Os conceitos incorporados pelas cláusulas constitucionais em apreço já não são tão vagos assim, ou seja, possuem uma carga semântica que lhes denota claramente o conteúdo. Probidade administrativa, a primeira delas, só pode significar a violação a um dos dispositivos da lei 8.429/92, que trata das “sanções aplicáveis aos agentes públicos nos casos de enriquecimento ilícito no exercício de mandato, cargo, emprego ou função na administração pública direta, indireta ou fundacional e dá outras providências”. Ora, a Presidenta da República não foi, nem está sendo, sequer investigada pela prática de atos da espécie. Em outras palavras, não há, para o Direito, nem cogitação dessa possibilidade.
A hipótese do precitado inciso VI, da lei orçamentária, diz respeito às contas públicas, sendo certo que o art. 70 da Constituição prescreve que “a fiscalização contábil, financeira, orçamentária, operacional e patrimonial da União e das entidades da administração direta e indireta, quanto à legalidade, legitimidade, economicidade, aplicação das subvenções e renúncia de receitas, será exercida pelo Congresso Nacional”, com auxílio do Tribunal de Contas. É bem de se ver: o Congresso Nacional não julgou as contas da Presidenta da República, em nenhum de seus exercícios, tornando, ainda uma vez, incogitável a possibilidade de impeachment com arrimo em tal previsão. Ademais, o sistema de controle de contas é amplo, contemplando diferentes possibilidades, como a sustação de contratos e a imputação de débitos, entre outras. Só uma coleção de condenações dessa natureza poderia render possibilidade de uma medida excepcional como o impeachment. É bom lembrar, a Presidenta Dilma Rousseff não foi condenada ou processada uma vez sequer.
A derradeira hipótese, de cumprimento das leis e decisões judiciais, abriga duas possibilidades. A primeira, de cumprimento das leis, que, à evidência, suporia, no mínimo, um processo judicial transitado em julgado em que se apontasse uma conduta presidencial eivada de ilegalidade. Esse processo não existe. A segunda, de cumprimento das decisões judiciais, pressuporia a condenação por um crime de desobediência a uma ordem judicial. Isso tampouco existe ou existiu.
O mandato político decorre de uma investidura popular, abrigada sob os influxos da previsão do parágrafo único do art. 1º da nossa Constituição, segundo o qual “todo o poder emana do povo, que o exerce por meio de representantes eleitos ou diretamente, nos termos desta Constituição.”
O impeachment tem, assim, caráter excepcionalíssimo, fazendo com que suas causas motivadoras devam sempre ser interpretadas restritivamente.
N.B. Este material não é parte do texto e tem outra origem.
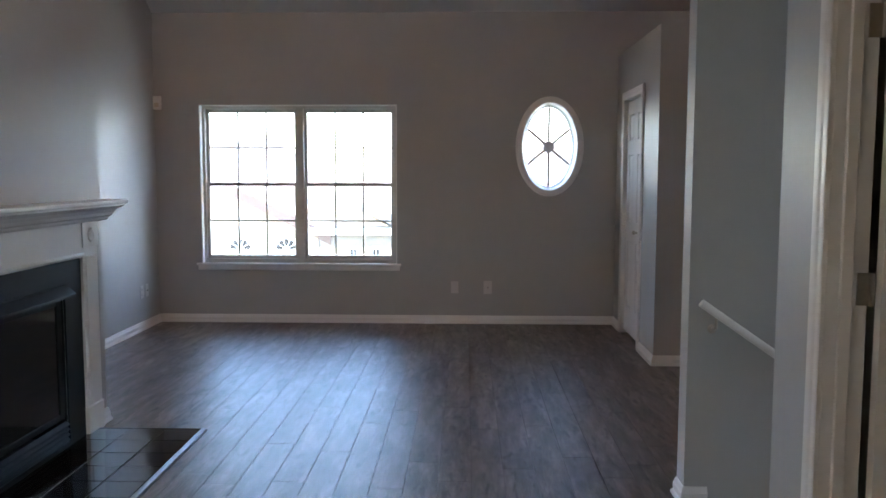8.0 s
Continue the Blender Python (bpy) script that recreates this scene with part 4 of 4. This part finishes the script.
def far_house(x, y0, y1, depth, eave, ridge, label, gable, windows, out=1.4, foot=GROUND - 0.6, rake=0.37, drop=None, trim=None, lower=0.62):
    """A house seen over the street. gable: (y left, y right, apex height) of a front gable, or None."""
    h = thing("house", label, "house", pose(0, 0.2, 0.33))
    part("wall", boxes((x, x + depth, y0, y1, GROUND - 0.6, eave)), BRICK, h)
    xm = x + depth / 2
    bm = bmesh.new()
    o = 0.45
    v = [bm.verts.new(p) for p in ((x - o, y0 - o, eave - 0.1), (x - o, y1 + o, eave - 0.1), (xm, y1 - 2.5, ridge), (xm, y0 + 2.5, ridge), (x + depth + o, y0 - o, eave - 0.1), (x + depth + o, y1 + o, eave - 0.1))]
    for f in ((0, 1, 2, 3), (5, 4, 3, 2), (1, 5, 2), (4, 0, 3), (0, 4, 5, 1)):
        bm.faces.new([v[i] for i in f])
    part("roof", bm, ROOF, h)
    part("fascia", boxes((x - o - 0.04, x - o, y0 - o, y1 + o, eave - 0.32, eave - 0.08)), trim or FASCIA, h)
    # darker grey band along the wall just below the eave
    part("eave_band", boxes((x - 0.04, x - 0.001, y0, y1, eave - lower, eave - 0.16)), ROOF, h, "grey band under the eave")
    if gable:
        g0, g1, apex = gable
        gm = (g0 + g1) / 2
        gx = x - out
        bm = bmesh.new()
        f = [(g0, foot), (g1, foot), (g1, eave), (gm, apex - 0.25), (g0, eave)]
        a = [bm.verts.new((gx, *p)) for p in f]
        b = [bm.verts.new((x + 0.3, *p)) for p in f]
        bm.faces.new(a)
        bm.faces.new(b)
        for k in range(5):
            bm.faces.new((a[k], a[(k + 1) % 5], b[(k + 1) % 5], b[k]))
        part("gable_wall", bm, BRICK, h)
        bm = bmesh.new()
        f = [(g1 + 0.06, eave), (gm, apex - 0.25), (gm, apex), (g1 + 0.06, eave + 0.22)]
        a = [bm.verts.new((gx - 0.01, *p)) for p in f]
        b = [bm.verts.new((x + depth / 2, *p)) for p in f]
        bm.faces.new(a)
        bm.faces.new(b)
        for k in range(4):
            bm.faces.new((a[k], a[(k + 1) % 4], b[(k + 1) % 4], b[k]))
        part("gable_roof", bm, BRICK, h, "pale flush verge")
        for s in (g0 - 0.5,):
            bm = bmesh.new()
            drop = eave - 0.3 if drop is None else drop
            p = [(gx - 0.35, s, drop), (gx - 0.35, gm, apex), (xm, gm, apex), (xm, s, drop)]
            lo = [bm.verts.new((px, py, pz - 0.06)) for px, py, pz in p]
            hi = [bm.verts.new((px, py, pz + 0.06)) for px, py, pz in p]
            bm.faces.new(lo)
            bm.faces.new(hi)
            for k in range(4):
                bm.faces.new((lo[k], lo[(k + 1) % 4], hi[(k + 1) % 4], hi[k]))
            part("gable_roof", bm, ROOF, h)
            bm = bmesh.new()
            p = [(gx - 0.40, s, drop + 0.05 - rake), (gx - 0.40, gm, apex + 0.05 - rake), (gx - 0.40, gm, apex + 0.05), (gx - 0.40, s, drop + 0.05)]
            lo = [bm.verts.new(q) for q in p]
            hi = [bm.verts.new((q[0] + 0.05, q[1], q[2])) for q in p]
            bm.faces.new(lo)
            bm.faces.new(hi)
            for k in range(4):
                bm.faces.new((lo[k], lo[(k + 1) % 4], hi[(k + 1) % 4], hi[k]))
            # the grey board covers the shaded roof wedge and carries its tone
            part("rake_board", bm, RAKE_SHADE if trim else FASCIA, h, "grey rake board deepened to stand for roof shade" if trim else "brown rake board")
    for wx, wy, wz, ww, wh, arched in windows:
        w_ = part("window", boxes((wx - 0.05, wx - 0.01, wy - ww / 2 - 0.07, wy + ww / 2 + 0.07, wz - 0.1, wz + wh + (0.02 if arched else 0.08))), TRIM, h)
        cols, rws, bar = (4, 3, 0.03) if ww > 0.4 else (2, 3, 0.012)
        for i in range(cols):
            for j in range(rws):
                a0 = wy - ww / 2 + ww * i / cols + bar
                b0 = wz + wh * j / rws + bar
                part("pane", boxes((wx - 0.06, wx - 0.048, a0, a0 + ww / cols - 2 * bar, b0, b0 + wh / rws - 2 * bar)), FARGLASS if ww < 0.4 or j < 1 else BLIND, w_)
        if arched:
            bm = bmesh.new()
            zc = wz + wh + 0.04
            for rx, r in ((wx - 0.05, ww / 2 + 0.07), (wx - 0.01, ww / 2 + 0.07)):
                bm.faces.new([bm.verts.new((rx, wy + r * math.cos(math.pi * k / 16), zc + r * math.sin(math.pi * k / 16))) for k in range(17)])
            fan = part("fanlight", bm, TRIM, h)
            for k in range(5):
                bm = bmesh.new()
                a0, a1 = math.pi * (k + 0.1) / 5, math.pi * (k + 0.9) / 5
                q = [(ww * 0.16, a0), (ww * 0.46, a0), (ww * 0.48, (a0 + a1) / 2), (ww * 0.46, a1), (ww * 0.16, a1)]
                bm.faces.new([bm.verts.new((wx - 0.056, wy + r * math.cos(t), zc + r * math.sin(t))) for r, t in q])
                part("pane", bm, FARGLASS, fan)
    return h


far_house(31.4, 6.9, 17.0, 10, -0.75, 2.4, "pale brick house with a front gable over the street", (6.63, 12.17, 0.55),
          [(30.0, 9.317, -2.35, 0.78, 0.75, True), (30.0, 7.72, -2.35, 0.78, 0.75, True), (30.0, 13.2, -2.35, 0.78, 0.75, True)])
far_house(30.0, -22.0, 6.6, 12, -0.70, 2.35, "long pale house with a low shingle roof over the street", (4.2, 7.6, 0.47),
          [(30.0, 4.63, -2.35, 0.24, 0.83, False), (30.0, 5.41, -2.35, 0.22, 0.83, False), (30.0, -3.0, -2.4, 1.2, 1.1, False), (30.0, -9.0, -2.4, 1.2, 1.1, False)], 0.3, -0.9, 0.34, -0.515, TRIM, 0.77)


def leaf_crown(bm, centre, radius, count, size, seed):
    rnd = random.Random(seed)
    for _ in range(count):
        a, b = rnd.uniform(0, 2 * math.pi), rnd.uniform(-1, 1)
        s = math.sqrt(1 - b * b)
        r = radius * rnd.uniform(0.35, 1.0) * (0.75 + 0.35 * noise.noise(Vector((3 * s * math.cos(a), 3 * s * math.sin(a), 3 * b)) + Vector((seed, 0, 0))))
        c = Vector(centre) + Vector((s * math.cos(a) * r, s * math.sin(a) * r, b * r * 0.8))
        q = Euler((rnd.uniform(0, 6.3), rnd.uniform(0, 6.3), rnd.uniform(0, 6.3))).to_matrix()
        k = size * rnd.uniform(0.6, 1.3)
        bm.faces.new([bm.verts.new(c + q @ Vector(p) * k) for p in ((-1, 0, 0), (0, -0.45, 0.1), (1, 0, 0), (0, 0.45, 0.1))])


def tree(x, y, base, height, spread, seed, label, size=0.28, count=1500):
    t = thing("tree", label, "tree", pose(x, y, base))
    bm = bmesh.new()
    lathe(bm, [(0.22, 0), (0.16, height * 0.3), (0.09, height * 0.6), (0.02, height * 0.9)], 10)
    rnd = random.Random(seed)
    tips = []
    for k in range(7):
        a = rnd.uniform(0, 6.28)
        z = height * rnd.uniform(0.35, 0.6)
        tip = (math.cos(a) * spread * 0.7, math.sin(a) * spread * 0.7, z + height * 0.25)
        tube(bm, (0, 0, z), tip, 0.05, 6)
        tips.append(tip)
    part("trunk", bm, BARK, t)
    bm = bmesh.new()
    for k, tip in enumerate(tips + [(0, 0, height * 0.85)]):
        leaf_crown(bm, tip, spread * 0.55, count // 8, size, seed * 10 + k)
    part("crown", bm, LEAF, t, "green leafy crown")
    return t


rnd = random.Random(5)
for k in range(9):
    tree(46 + rnd.uniform(0, 5), -15.0 + 2.1 * k, GROUND, rnd.uniform(5.9, 6.9) + (1.3 if k in (2, 3) else 0), 2.3, k + 3, "green leafy tree behind the far roof", 0.26, 1500)


sh = thing("shrub", "small leafy shrub below the window", "shrub", pose(25.0, 8.55, GROUND))
bm = bmesh.new()
for k in range(6):
    a = k * 1.05
    tube(bm, (0, 0, 0), (0.25 * math.cos(a), 0.25 * math.sin(a), 1.97), 0.02, 5)
part("stems", bm, BARK, sh)
bm = bmesh.new()
leaf_crown(bm, (0, 0, 1.97), 0.55, 170, 0.09, 77)
part("leaves", bm, LEAF, sh)

# ---------------------------------------------------------------- floor planks
PW, PL, TH = 0.1535, 1.22, FLOOR_T
plank_cache = {}


def plank_mesh(length, width=PW):
    key = (round(length, 4), round(width, 4))
    if key not in plank_cache:
        bm = bmesh.new()
        e, g = 0.0005, 0.0006
        x0, x1, y0, y1 = g, key[0] - g, g, key[1] - g
        lo = [bm.verts.new(p) for p in ((x0, y0, -TH + 0.004), (x1, y0, -TH + 0.004), (x1, y1, -TH + 0.004), (x0, y1, -TH + 0.004))]
        sh_ = [bm.verts.new(p) for p in ((x0, y0, -0.0012), (x1, y0, -0.0012), (x1, y1, -0.0012), (x0, y1, -0.0012))]
        hi = [bm.verts.new(p) for p in ((x0 + e, y0 + e, 0), (x1 - e, y0 + e, 0), (x1 - e, y1 - e, 0), (x0 + e, y1 - e, 0))]
        for a, b in ((lo, sh_), (sh_, hi)):
            for k in range(4):
                bm.faces.new((a[k], a[(k + 1) % 4], b[(k + 1) % 4], b[k]))
        bm.faces.new(hi)
        plank_cache[key] = mesh_of("plank", bm, PLANK)
    return plank_cache[key]


def plank_runs(y):
    """Stretches of floor along x for the row at y, each with the row's clear start across."""
    if y >= STAIR[2]:
        return [(KITCHEN_X, FAR_X, y)]
    runs = [(KITCHEN_X, STAIR[0], y), (STAIR[1] + 0.02, FAR_X, y)]
    if y + PW > STAIR[2] + 0.02:
        runs.append((STAIR[0], STAIR[1] + 0.02, STAIR[2]))
    return runs


rnd = random.Random(11)
rest = []
y = 2.02 - 27 * PW
while y < LEFT_Y:
    for a, b, clear in plank_runs(y):
        x = a - rnd.uniform(0.1, 1.1)
        while x < b:
            x0, x1 = max(x, a), min(x + PL, b)
            if x1 - x0 > 0.03:
                near = (x1 > 0.0 and y > 0.4) or x0 > STAIR[1]
                if near:
                    p = new("plank", plank_mesh(x1 - x0, y + PW - clear))
                    p.parent = floor
                    p.location = (x0, clear, rnd.uniform(-0.0003, 0.0))
                    p.rotation_euler = (rnd.uniform(-0.0012, 0.0012), 0, 0)
                else:
                    rest.append((x0, y, x1 - x0))
            x += PL
    y += PW
bm = bmesh.new()
for x, yy, ln in rest:
    p = [(x + 0.001, yy + 0.001), (x + ln - 0.001, yy + 0.001), (x + ln - 0.001, yy + PW - 0.001), (x + 0.001, yy + PW - 0.001)]
    lo = [bm.verts.new((*q, -TH + 0.004)) for q in p]
    hi = [bm.verts.new((*q, 0)) for q in p]
    bm.faces.new(hi)
    for k in range(4):
        bm.faces.new((lo[k], lo[(k + 1) % 4], hi[(k + 1) % 4], hi[k]))
tagged(part("planks_beyond", bm, PLANK, floor), kind="stuff")
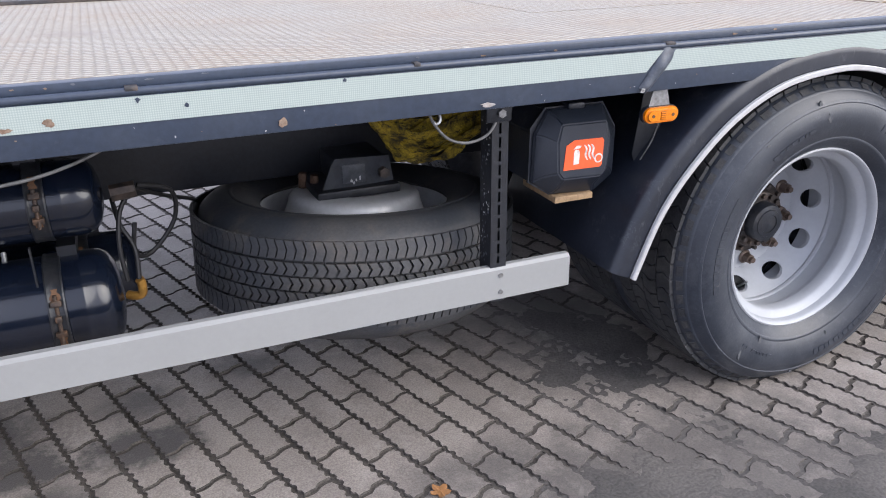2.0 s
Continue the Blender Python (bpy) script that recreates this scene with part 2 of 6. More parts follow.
# black paint made darker still: shade under the beam is put into its colour
M["shaded_black"] = material("black_paint_with_shade", (0.0045, 0.0055, 0.0085), 0.55, second=(0.009, 0.010, 0.013), scale=14, amount=0.7, bump=0.12, spec=0.12)
M["coupling_black"] = material("greasy_cast_iron", (0.034, 0.035, 0.041), 0.34, 0.1, second=(0.055, 0.050, 0.048), scale=22, amount=0.6, bump=0.25)
M["red_mark"] = material("faded_red_paint", (0.26, 0.020, 0.028), 0.6, second=(0.15, 0.02, 0.025), scale=120, amount=0.7, bump=0.1)
M["buckle"] = material("grimy_buckle_steel", (0.050, 0.038, 0.032), 0.6, 0.3, second=(0.165, 0.092, 0.052), scale=55, amount=0.8, bump=0.5)
M["rust_bloom"] = material("rust_through_paint", (0.185, 0.090, 0.042), 0.75, second=(0.060, 0.036, 0.024), scale=60, amount=0.9, bump=0.5)
M["hoist_paint"] = material("scratched_hoist_paint", (0.026, 0.031, 0.042), 0.42, second=(0.055, 0.058, 0.064), scale=20, amount=0.7, bump=0.15)
M["scar_rust"] = material("rust_and_bare_scrapes", (0.115, 0.088, 0.070), 0.75, second=(0.36, 0.30, 0.245), scale=75, amount=0.85, bump=0.5)
M["leaf"] = material("dry_leaf", (0.36, 0.17, 0.06), 0.7, second=(0.22, 0.10, 0.04), scale=60, bump=0.4)
M["soiled"] = material("soiled_paver_edge", (0.115, 0.101, 0.090), 0.88, second=(0.055, 0.048, 0.043), scale=14, amount=1.0, fine=150, fine_amount=0.36, bump=0.9, world_space=True)
M["mud"] = material("packed_mud", (0.125, 0.114, 0.105), 0.8, second=(0.058, 0.055, 0.053), scale=2.4, amount=0.9, bump=0.9, fine=110, world_space=True)


def extra(m):
    return m.node_tree.nodes, m.node_tree.links, m.node_tree.nodes["Principled BSDF"]


def node(n, kind, op=None, **values):
    x = n.new(kind)
    if op:
        x.operation = op
    for k, v in values.items():
        x.inputs[int(k[1:])].default_value = v
    return x


# paver stone: pale grey concrete, each stone a little different, oil and damp stains over several stones
M["paver"] = material("concrete_paver", (0.335, 0.296, 0.264), 0.62, second=(0.235, 0.206, 0.184), scale=3.2, amount=0.85, fine=190, fine_amount=0.25, bump=0.75, world_space=True, spread=0.12)
n, l, b = extra(M["paver"])
base_link = b.inputs["Base Color"].links[0].from_socket
pos = n.new("ShaderNodeNewGeometry").outputs["Position"]
# each stain: centre, half widths, strength, softness of its edge
ST = ((0.62, 0.49, 0.19, 0.11, 0.86, 0.35), (0.02, 0.66, 0.36, 0.24, 0.80, 0.45), (0.62, 0.74, 0.15, 0.12, 0.66, 0.8), (0.28, 0.50, 0.15, 0.10, 0.86, 0.35), (0.34, 0.32, 0.18, 0.10, 0.7, 0.6), (-0.18, 0.60, 0.18, 0.15, 0.82, 0.4), (1.0, 0.82, 0.15, 0.10, 0.66, 0.8), (2.15, 0.75, 0.45, 0.65, 0.7, 0.8), (1.6, 0.95, 0.5, 0.4, 0.66, 0.8),
      (5.59, -0.32, 0.36, 0.36, 0.80, 0.35), (5.85, 0.60, 0.11, 0.08, 0.85, 0.4), (5.22, 1.15, 0.13, 0.24, 0.42, 0.5), (5.03, 1.76, 0.11, 0.20, 0.42, 0.6), (5.16, 0.98, 0.17, 0.18, 0.50, 0.6), (4.61, 0.47, 0.08, 0.05, 0.62, 0.4), (4.78, 0.37, 0.10, 0.045, 0.62, 0.4), (4.92, 0.36, 0.07, 0.045, 0.62, 0.4),
      (2.50, -0.60, 0.95, 0.44, 0.70, 0.7), (1.95, -0.30, 0.80, 0.42, 0.68, 0.6), (1.2, -1.02, 0.5, 0.16, 0.66, 0.8), (1.5, -0.02, 0.32, 0.14, 0.66, 0.8), (0.30, -0.10, 0.30, 0.16, 0.55, 0.4), (0.62, -0.32, 0.22, 0.14, 0.50, 0.4))
wob = n.new("ShaderNodeTexNoise")
wob.inputs["Scale"].default_value = 11.0
wob.inputs["Detail"].default_value = 9.0
wob.inputs["Roughness"].default_value = 0.7
l.new(pos, wob.inputs["Vector"])
total = None
for cx, cy, rx_, ry_, strength, edge in ST:
    s = n.new("ShaderNodeVectorMath"); s.operation = "SUBTRACT"; s.inputs[1].default_value = (cx, cy, -0.02); l.new(pos, s.inputs[0])
    d = n.new("ShaderNodeVectorMath"); d.operation = "DIVIDE"; d.inputs[1].default_value = (rx_, ry_, 50); l.new(s.outputs[0], d.inputs[0])
    q = n.new("ShaderNodeVectorMath"); q.operation = "LENGTH"; l.new(d.outputs[0], q.inputs[0])
    a = node(n, "ShaderNodeMath", "MULTIPLY_ADD", i1=1.9, i2=-0.95); l.new(wob.outputs["Fac"], a.inputs[0])
    c = node(n, "ShaderNodeMath", "ADD"); l.new(q.outputs["Value"], c.inputs[0]); l.new(a.outputs[0], c.inputs[1])
    r = node(n, "ShaderNodeMapRange", None, i1=1.10, i2=1.10 - edge, i4=strength); l.new(c.outputs[0], r.inputs[0])
    if total is None:
        total = r.outputs[0]
    else:
        x = node(n, "ShaderNodeMath", "MAXIMUM"); l.new(total, x.inputs[0]); l.new(r.outputs[0], x.inputs[1]); total = x.outputs[0]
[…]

Buscar o impeachment sem que haja fatos — não os produzidos midiaticamente, mas os demonstrados judicialmente — implica agressão grotesca ao princípio fundante do Estado de Direito, o da soberania popular.
*Paulo Teixeira é mestre em Direito do Estado pela USP, deputado federal (PT/SP) e vice-líder do Governo na Câmara dos Deputados.